Tax Soda, Subsidize Vegetables - NYTimes.com: "Yet the food industry appears incapable of marketing healthier foods. And whether its leaders are confused or just stalling doesn’t matter, because the fixes are not really their problem. Their mission is not public health but profit, so they’ll continue to sell the health-damaging food that’s most profitable, until the market or another force skews things otherwise. That “other force” should be the federal government, fulfilling its role as an agent of the public good and establishing a bold national fix.

Rather than subsidizing the production of unhealthful foods, we should turn the tables and tax things like soda, French fries, doughnuts and hyperprocessed snacks. The resulting income should be earmarked for a program that encourages a sound diet for Americans by making healthy food more affordable and widely available.

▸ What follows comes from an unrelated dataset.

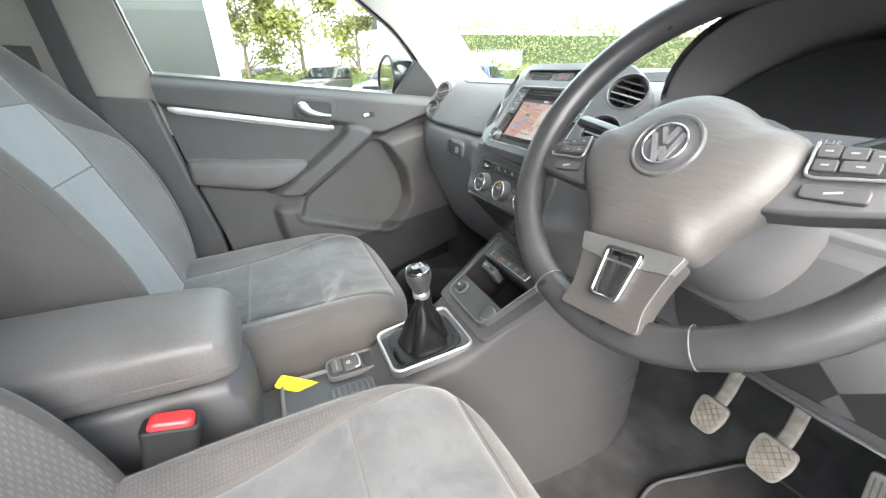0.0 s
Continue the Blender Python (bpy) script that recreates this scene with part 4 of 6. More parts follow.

The average American consumes 44.7 gallons of soft drinks annually. (Although that includes diet sodas, it does not include noncarbonated sweetened beverages, which add up to at least 17 gallons a person per year.) Sweetened drinks could be taxed at 2 cents per ounce, so a six-pack of Pepsi would cost $1.44 more than it does now. An equivalent tax on fries might be 50 cents per serving; a quarter extra for a doughnut. (We have experts who can figure out how “bad” a food should be to qualify, and what the rate should be; right now they’re busy calculating ethanol subsidies. Diet sodas would not be taxed.)

Simply put: taxes would reduce consumption of unhealthful foods and generate billions of dollars annually. That money could be used to subsidize the purchase of staple foods like seasonal greens, vegetables, whole grains, dried legumes and fruit."